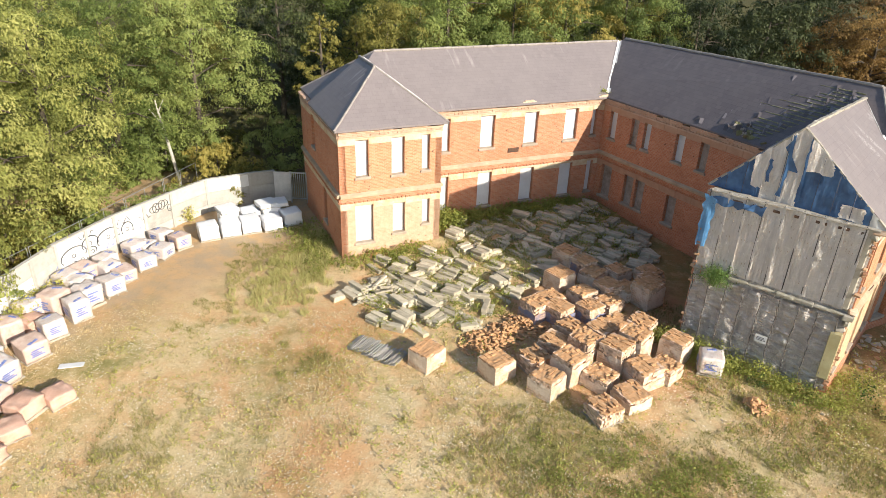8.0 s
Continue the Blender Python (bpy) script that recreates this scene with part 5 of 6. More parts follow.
# a dead pale trunk that leans before the green tree
dead = thing("dead_trunk", "bare bleached trunk leaning before the green trees", "dead tree", pose(-39.35, 38.2, ground_z(-39.35, 38.2)))
bm = bmesh.new()
tube(bm, [(0, 0, -0.3), (-0.45, 0.4, 1.9), (-1.05, 0.9, 4.1), (-1.3, 1.1, 5.3)], [0.11, 0.10, 0.08, 0.04], 7)
part("trunk", bm, BIRCH, dead)
for p, q in (((-1.0, 0.86, 3.9), (-1.7, 0.8, 4.9)), ((-1.15, 1.0, 4.6), (-0.75, 1.1, 5.4))):
    bm = bmesh.new()
    tube(bm, [p, q], [0.06, 0.015], 5)
    part("branch", bm, BIRCH, dead)
for options in kinds.values():
    for src in options:
        if src.name not in used:
            used.add(src.name)
            plant_x = 24 + 3 * len(used)
            src.matrix_world = pose(plant_x, 46, ground_z(plant_x, 46))
            tagged(src, group=WOOD)

# ---- pallets of bricks ----


def pallet_base(thing_ob):
    bm = bmesh.new()
    for y in (-0.48, 0.0, 0.48):
        box(bm, -0.55, y - 0.05, 0.0, 0.55, y + 0.05, 0.09)
    for k in range(6):
        x = -0.55 + k * 0.19
        box(bm, x, -0.55, 0.092, x + 0.13, 0.55, 0.112)
    part("pallet", bm, TIMBER, thing_ob)["kind"] = "stuff"


def brick_stack(name, label, seed, h, wrap, messy=0.0, cover=0.8):
    """A pallet of bricks: courses of bricks, torn wrap round the sides, loose bricks on top."""
    rs = random.getstate()
    random.seed(seed)
    ob = thing(name, label, "brick pallet", group="pallets of salvaged bricks")
    pallet_base(ob)
    bm = bmesh.new()
    z = 0.115
    while z < h - 0.06:
        for side in range(4):
            n = 5 if side % 2 == 0 else 9
            for k in range(n):
                if random.random() < messy * 0.25 * z / h:
                    continue
                m = pose(0, 0, z, 0, 0, 90 * side)
                if side % 2 == 0:
                    x = -0.5 + k * 0.2
                    box(bm, x + 0.004, -0.5 - random.uniform(-0.01, 0.01 + 0.05 * messy), 0.003, x + 0.196, -0.4, 0.10, m, 0.004 + 0.01 * messy)
                else:
                    x = -0.40 + k * 0.09
                    box(bm, x + 0.004, -0.5 - random.uniform(-0.01, 0.01 + 0.05 * messy), 0.003, x + 0.086, -0.4, 0.10, m, 0.004 + 0.01 * messy)
        z += 0.104
    box(bm, -0.4, -0.4, 0.115, 0.4, 0.4, z - 0.02)
    core = part("brick_core", bm, BRICK_PALE, ob)
    core["kind"] = "stuff"
    # crumbs and dust that fill the joints of the top course, a hollow here and there
    bm = bmesh.new()
    n = 14
    crust = [[bm.verts.new((-0.5 + i / n, -0.5 + j / n, z - 0.004 + 0.03 * noise.noise(Vector((i * 0.45, j * 0.45, seed * 3.7))) + random.uniform(-0.006, 0.006) - (0.07 * messy * max(0.0, abs(i / n - 0.5) + abs(j / n - 0.5) - 0.6)))) for j in range(n + 1)] for i in range(n + 1)]
    for i in range(n):
        for j in range(n):
            bm.faces.new((crust[i][j], crust[i + 1][j], crust[i + 1][j + 1], crust[i][j + 1]))
    thicken(bm, 0.03)
    part("dust_crust", bm, SPILL, ob)
    for i in range(5):
        for j in range(9):
            if random.random() < 0.06 + 0.2 * messy:
                continue
            key = "brick_%d" % random.randrange(4)
            if key not in BRICK_MESH:
                b = bmesh.new()
                worn_box(b, -0.0985, -0.050, 0, 0.0985, 0.050, 0.068, 0.008, 0.005)
                BRICK_MESH[key] = mesh_of("brick", b, BRICK_TOP)
            tw = 4 + 40 * messy
            m = pose(-0.4 + i * 0.2, -0.44 + j * 0.105 + random.uniform(-0.02, 0.02), z + random.choice((-0.064, -0.06, -0.054, -0.046, -0.03 + 0.05 * messy)), random.uniform(-4, 4) - 15 * messy * random.random(), random.uniform(-4, 4), random.uniform(-tw, tw))
            part("brick", BRICK_MESH[key], None, ob, "", m)
    if wrap is not None:
        bm = bmesh.new()
        n = 40
        rings = []
        zt = 0.10 + (h - 0.10) * cover
        for lvl in range(7):
            v = lvl / 6
            ring = []
            for k in range(n):
                a = 2 * math.pi * k / n
                c, s_ = math.cos(a), math.sin(a)
                q = 0.55 / max(abs(c), abs(s_)) ** 0.93
                q += 0.018 * noise.noise(Vector((c * 3, s_ * 3, v * 4 + seed)))
                zz = 0.03 + (zt - 0.03) * v
                if lvl == 6:
                    zz += 0.16 * noise.noise(Vector((c * 2.2, s_ * 2.2, seed * 1.7)))
                ring.append(bm.verts.new((c * q, s_ * q, min(zz, h + 0.02))))
            rings.append(ring)
        for r0, r1 in zip(rings, rings[1:]):
            for k in range(n):
                bm.faces.new((r0[k], r0[(k + 1) % n], r1[(k + 1) % n], r1[k]))
        thicken(bm, 0.006)
        part("shrink_wrap", bm, wrap, ob)
    random.setstate(rs)
    return ob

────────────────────

_Exercise directions_:
Show, from the material above, each line that includes the string "part".

_Output of the task_:
Continue the Blender Python (bpy) script that recreates this scene with part 5 of 6. More parts follow.
part("trunk", bm, BIRCH, dead)
    part("branch", bm, BIRCH, dead)
    part("pallet", bm, TIMBER, thing_ob)["kind"] = "stuff"
    core = part("brick_core", bm, BRICK_PALE, ob)
    part("dust_crust", bm, SPILL, ob)
            part("brick", BRICK_MESH[key], None, ob, "", m)
        part("shrink_wrap", bm, wrap, ob)